Beaches of the Gulf Coast
Much of the world’s population lives within thirty miles of a coast, and beaches are perhaps the most popular tourist destinations worldwide. The Gulf of Mexico is no exception: Millions of people make their homes nearby, and many of them spend considerable time at the beach, joined by millions more tourists and seasonal visitors.
In Beaches of the Gulf Coast, Richard A. Davis Jr., a veteran coastal geologist, explores the dynamics of beach formation, providing the reader with a basic understanding of the characteristics and behavior of the beach environment and what causes it to change. He compares natural beach environments with those that have experienced human intervention, and he profiles many of the common plants and animals that grow and live on and adjacent to the beach.
Following the coastline from the Florida Keys around the Gulf Coast to Varadero Beach in Cuba, Davis describes the major characteristics of beaches in each US state, with a final chapter on Mexico and Cuba. Focusing on public beaches, Davis emphasizes the special features of the beaches, indicating whether and how they are nourished—either naturally or artificially—and pointing out which beaches have problems and which ones are doing well.

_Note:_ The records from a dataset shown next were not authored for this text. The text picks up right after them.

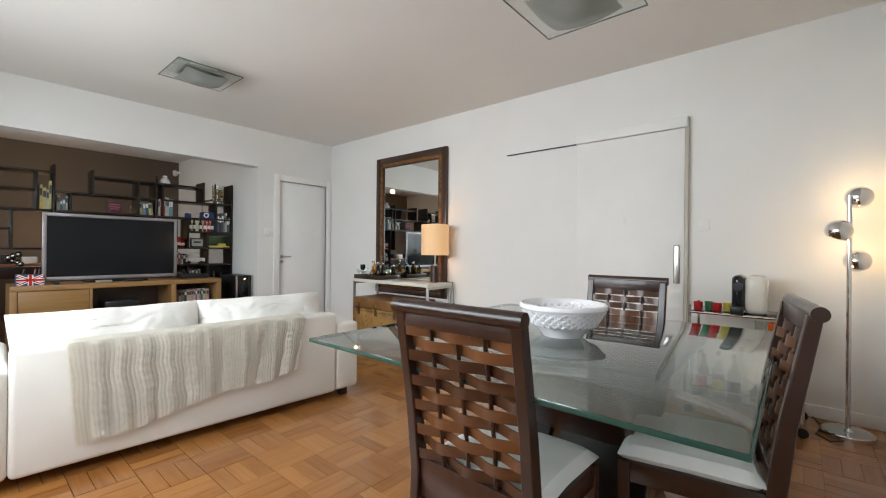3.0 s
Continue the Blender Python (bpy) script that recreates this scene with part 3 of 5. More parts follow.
def frame_ring(x0, x1, o, w):
    return [((x0, MY0 + o, MZ0 + o), (x1, MY0 + o + w, MZ1 - o)), ((x0, MY1 - o - w, MZ0 + o), (x1, MY1 - o, MZ1 - o)),
            ((x0, MY0 + o + w, MZ0 + o), (x1, MY1 - o - w, MZ0 + o + w)), ((x0, MY0 + o + w, MZ1 - o - w), (x1, MY1 - o - w, MZ1 - o))]


for spec in frame_ring(EX - 0.05, EX - 0.004, 0.0, 0.075):
    boxes("outer_frame", M_MFRAME, mr, spec, bev=0.008)
for spec in frame_ring(EX - 0.042, EX - 0.004, 0.075, 0.045):
    boxes("gilt_band", M_GILT, mr, spec, bev=0.006, label="worn gilt inner band")
for spec in frame_ring(EX - 0.036, EX - 0.004, 0.12, 0.016):
    boxes("inner_lip", M_MFRAME, mr, spec, bev=0.004)
boxes("mirror_glass", M_MIRROR, mr, ((EX - 0.022, MY0 + 0.135, MZ0 + 0.135), (EX - 0.012, MY1 - 0.135, MZ1 - 0.135)), bev=0)

tk = thing("trunk", "worn tan leather steamer trunk with nailheads and brass latches", "trunk", (3.94, 4.53, 0))
TD, TW, TB, TL, TT = 0.50, 0.915, 0.055, 0.40, 0.525
boxes("body", M_TRUNK, tk, ((0, 0, TB), (TD, TW, TL)), bev=0.014)
lid = boxes("lid", M_TRUNKT, tk, ((-0.004, -0.004, TL + 0.004), (TD + 0.004, TW + 0.004, TT)), bev=0.016, seg=3)
boxes("corner_strap", M_TRUNKT, tk, ((-0.006, 0.0, TB + 0.004), (0.0, 0.085, TL)), bev=0.002)
boxes("corner_strap", M_TRUNKT, tk, ((-0.006, TW - 0.06, TB + 0.004), (0.0, TW, TL)), bev=0.002)


def nailhead(bm, c, n, r=0.0085):
    vs = bmesh.ops.create_uvsphere(bm, u_segments=8, v_segments=5, radius=r)["verts"]
    bmesh.ops.scale(bm, vec=[0.5 if abs(n[i]) else 1 for i in range(3)], verts=vs)
    bmesh.ops.translate(bm, vec=c, verts=vs)


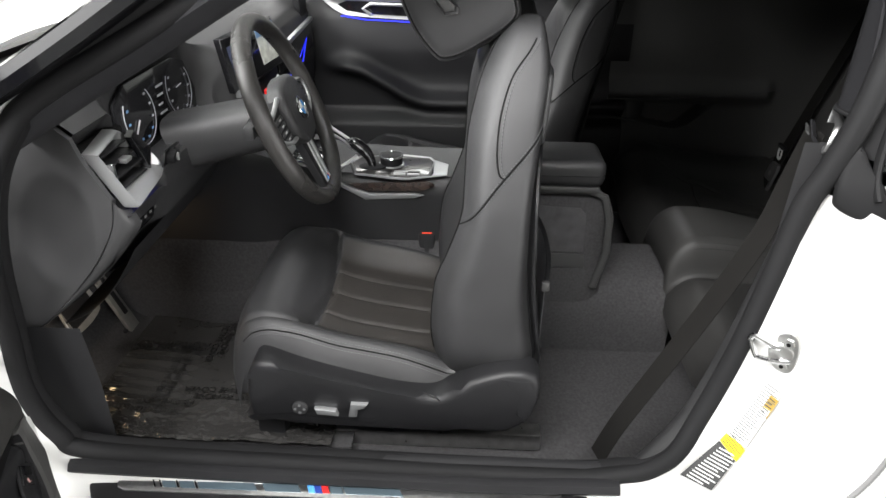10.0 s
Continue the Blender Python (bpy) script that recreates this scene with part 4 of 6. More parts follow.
ARM_L = [(1.27, 0.062, 0.694), (0.90, 0.065, 0.692), (0.793, 0.066, 0.691), (0.69, 0.066, 0.688), (0.655, 0.066, 0.6865), (0.62, 0.066, 0.685), (0.595, 0.066, 0.684), (0.560, 0.066, 0.684), (0.511, 0.066, 0.689), (0.467, 0.064, 0.707), (0.432, 0.061, 0.729), (0.385, 0.053, 0.762), (0.350, 0.046, 0.784), (0.319, 0.038, 0.800), (0.289, 0.026, 0.814), (0.262, 0.006, 0.822)]
ARM_N, ARM_Q = 120, 40
arm_t, arm_s, arm_l = spline(ARM_T, ARM_N), spline(ARM_S, ARM_N), spline(ARM_L, ARM_N)
arm_rings = []
for T, S, L in zip(arm_t, arm_s, arm_l):
    pull = ease((0.60 - T.x) / 0.05)
    edge = Vector((lerp(T.x, S.x, 0.70), lerp(lerp(T.y, S.y, 0.70), 0.066, 1 - pull), lerp(lerp(T.z, S.z, 0.18), T.z - 0.007, 1 - pull)))
    front = S.lerp(edge, 0.5) + Vector((0, 0.0035, 0.003))
    under = Vector((lerp(L.x, T.x, 0.3 * pull), lerp(-0.03, T.y - 0.004, pull), lerp(L.z + 0.002, lerp(T.z, L.z, 0.62), pull)))
    back = Vector((T.x, lerp(-0.03, T.y - 0.006, pull), lerp(T.z - 0.02, lerp(T.z, L.z, 0.25), pull)))
    low = L.lerp(under, 0.16) + Vector((0, 0, -0.002))
    mid = T.lerp(edge, 0.5) + Vector((0, 0, 0.0015))
    arm_rings.append(spline([T, mid, edge, front, S, S.lerp(L, 0.55) + Vector((0, 0.002, 0)), L, low, under, back], ARM_Q, True))
part("armrest", loft(arm_rings), leather("grained_armrest_leather", (0.021, 0.021, 0.022), 0.56, 700, 0.45, spec=0.28), door, "padded dark grey leather armrest and pull")
out_ = Vector((0, 0.0006, 0))
part("pull_seam", sweep([r[16] + out_ * 0.1 for r in arm_rings[:-3]], 0.0007, None, 5), SEAM, door)
for q, off in ((16, 0.0045), (16, -0.0045)):
    part("stitching", stitches([r[q] + (r[q - 1] - r[q + 1]).normalized() * off + out_ for r in arm_rings[:-3]], 0.00045, 0.0045, 0.7), SEAM, door)
CAP_OUT = [(0.330, 0.830), (0.322, 0.8372), (0.300, 0.8378), (0.2825, 0.8350), (0.2700, 0.8290), (0.2580, 0.8160), (0.2480, 0.8030), (0.262, 0.800), (0.30, 0.815)]
part("pull_socket", sheet(CAP_OUT, lambda u, z: (u, card_w(u, z) + 0.0015, z), 0.005, edge=0.02), DARK, door, "black socket of the pull")


# stitched line along the window ledge
def ledge(dz):
    return [(u, card_w(u, table(TOP_EDGE, u) - 0.030 - dz) + 0.0006, table(TOP_EDGE, u) - 0.030 - dz) for u in [0.30 + 0.03 * k for k in range(33)]]


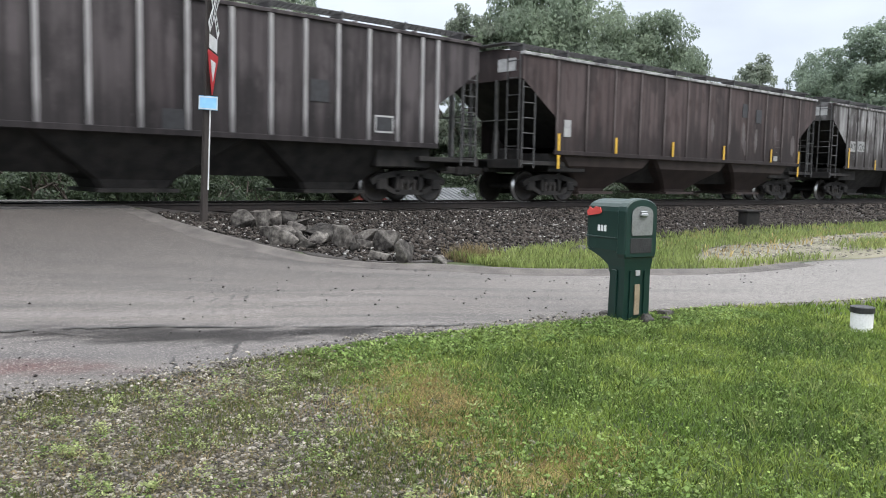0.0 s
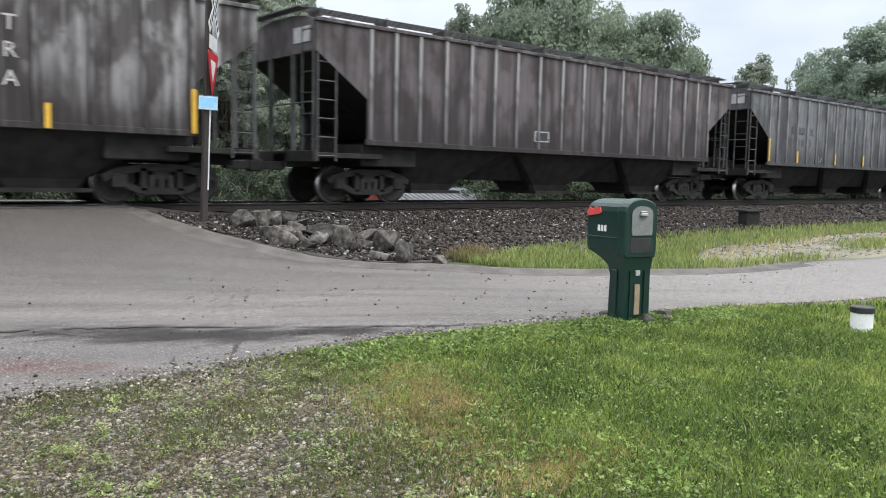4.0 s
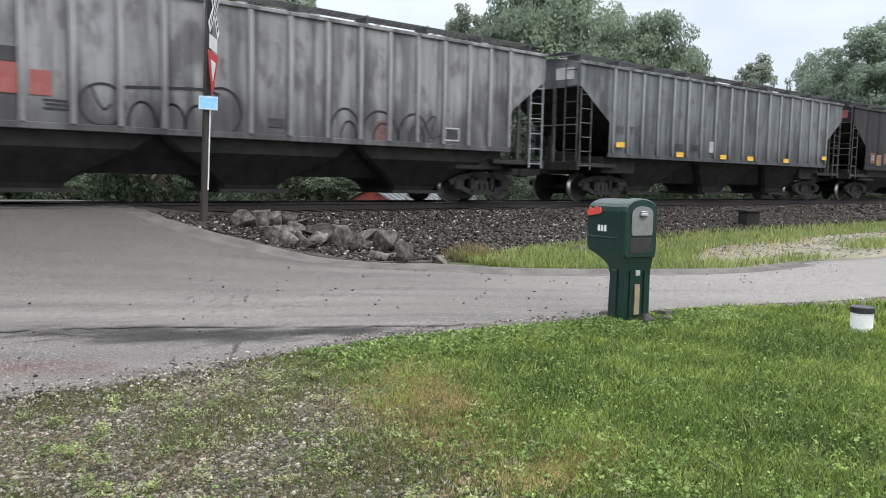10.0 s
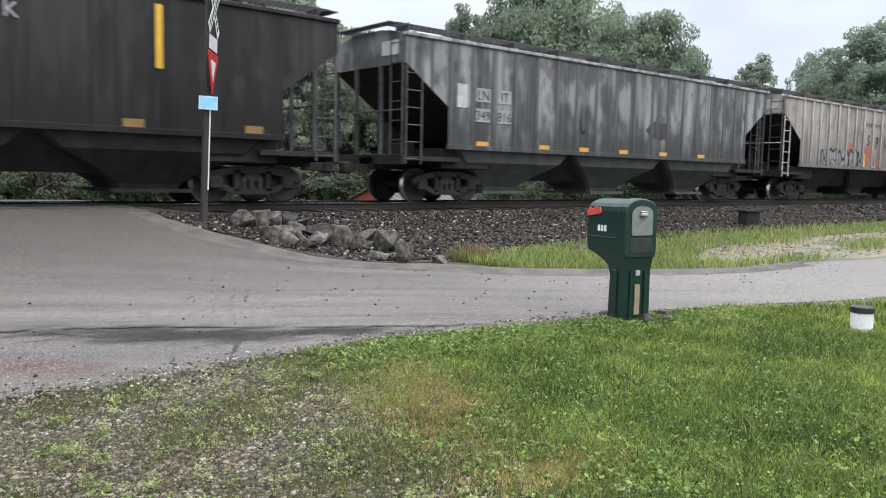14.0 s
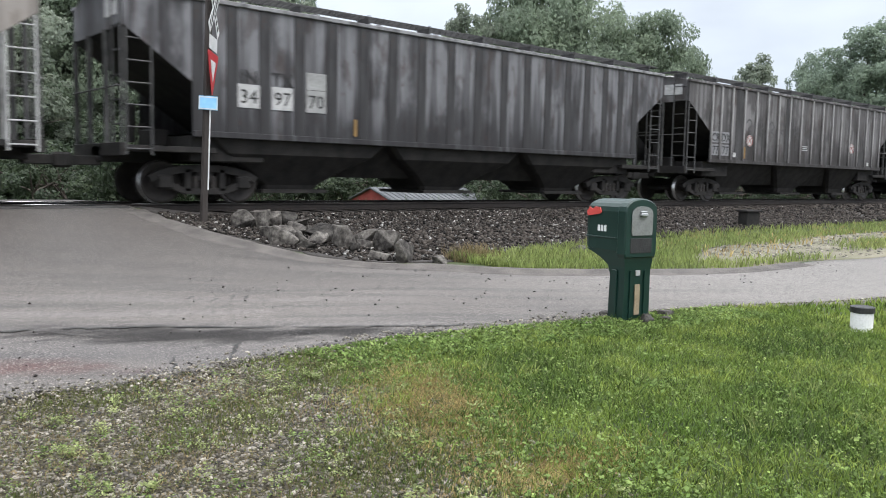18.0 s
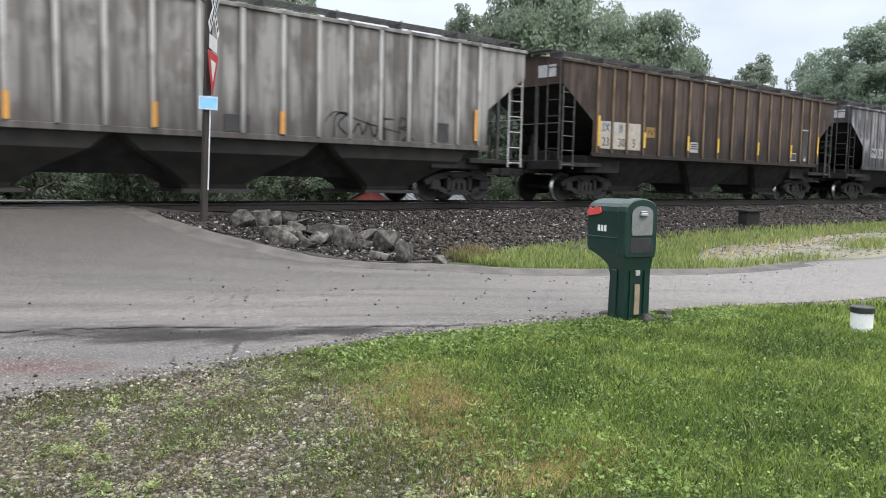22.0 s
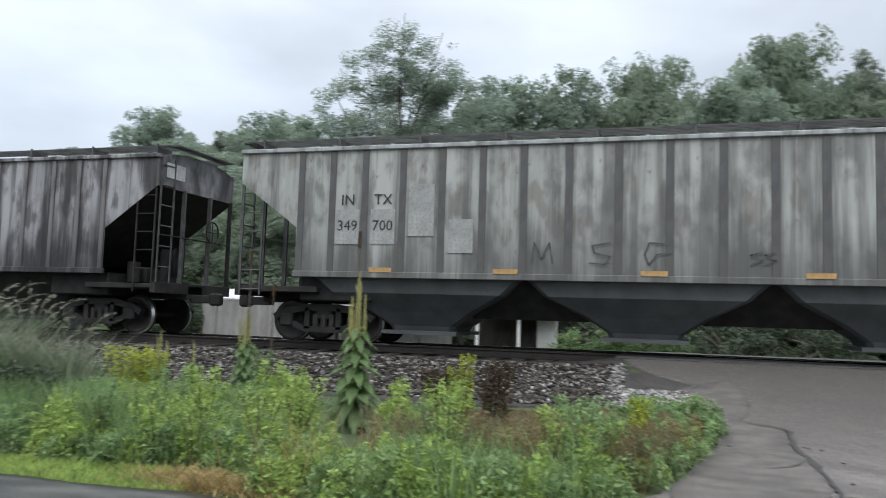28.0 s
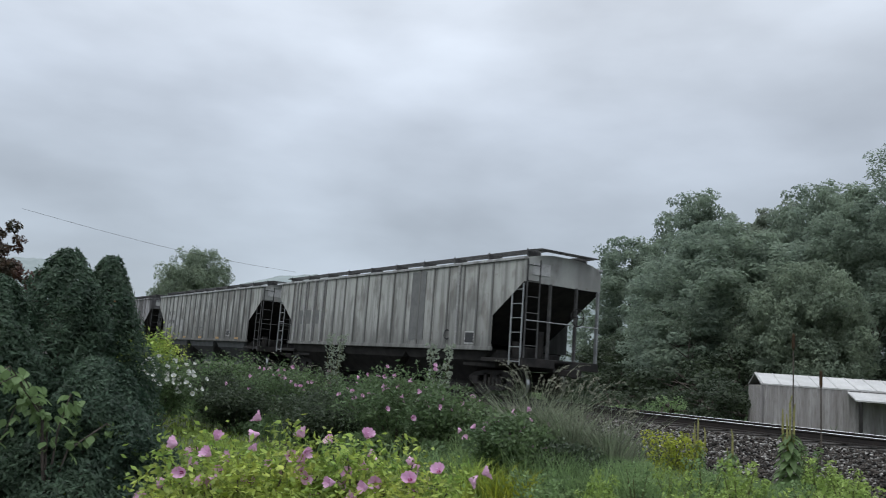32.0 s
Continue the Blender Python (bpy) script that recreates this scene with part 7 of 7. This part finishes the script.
for s in range(7):
    a = q.uniform(-0.6, 0.6)
    e = Vector((q.uniform(-0.35, 0.45), q.uniform(-0.5, 0.55), q.uniform(0.75, 1.32)))
    pts = [Vector((0, 0, 0)), Vector((e.x * 0.3, e.y * 0.3, e.z * 0.7)), e, e + Vector((e.x * 0.5, e.y * 0.6, -0.15)), e + Vector((e.x * 0.8, e.y * 1.0, -0.5))]
    part("stem", Geo().tube(pts, [0.012, 0.009, 0.007, 0.005, 0.003], 5).mesh("stem", M["bark"]), vine)
    for k in range(34):
        f = 0.8 + 3.1 * k / 33
        i = min(int(f), 3)
        p = pts[i].lerp(pts[i + 1], f - i) + Vector((q.uniform(-0.06, 0.06), q.uniform(-0.06, 0.06), q.uniform(-0.05, 0.05)))
        part("leaf", lm, vine, "", Matrix.Translation(p) @ pose(0, 0, 0, q.uniform(-25, 25), q.uniform(15, 60), q.uniform(0, 360)))

# single stones of the ballast that lie nearest the yard
loose = [stones(1, lambda q, k: np.zeros((1, 3)), (0.05, 0.05), M["ballast"], "ballast_stone", 400 + k, 0.75) for k in range(8)]
for host, n, x0, x1, y0, y1 in ((bed2, 190, 8.6, 14.5, 11.4, 13.4), (bed, 110, -6.0, -1.4, 12.45, 13.6)):
    for k in range(n):
        x, y = R.uniform(x0, x1), R.uniform(y0, y1)
        s = R.uniform(0.8, 1.5)
        part("ballast_stone", loose[k % 8], host, "", pose(x, y, float(height(x, y)) + 0.055, R.uniform(-40, 40), R.uniform(-40, 40), R.uniform(0, 360)) @ Matrix.Diagonal((s, s, s, 1)))


LAG = ((0, 0), (8, 0), (16, 0), (22, 0), (24.2, 0), (25.5, 0.05), (26.5, 0.45), (27.5, 0.78), (28.2, 0.76), (29, 0.58), (30.5, 0.3), (32, 0.05))


def motions():
    for ob, x in TRAIN:
        walk(ob, [(t, pose(x - SPEED * t + lag, YC, RAIL_Z)) for t, lag in LAG])

    for ob, x, wx in AXLES:
        rows, t0, t1 = [], max(0.0, (x - 50) / SPEED), min(32.0, (x + 45) / SPEED)
        for f in range(round(t0 * FPS), round(t1 * FPS) + 1):
            rows.append((f / FPS, pose(wx, 0, 0.46, 0, -math.degrees(SPEED * (f / FPS - t0) / 0.46), 0)))
        if t0 > 0:
            rows.insert(0, (0, rows[0][1]))
        if t1 < 32:
            rows.append((32, rows[-1][1]))
        walk(ob, rows)


motions()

Including photographs, satellite images, charts, and maps that reveal the natural processes of beach formation and erosion, Davis showcases the beauty of some of the Gulf’s “best” beaches, both popular and remote. Beaches of the Gulf Coast provides a broad range of basic knowledge for all who own beachfront property, who live near the beach, or who simply love the beach and want a better understanding of this special coastal environment.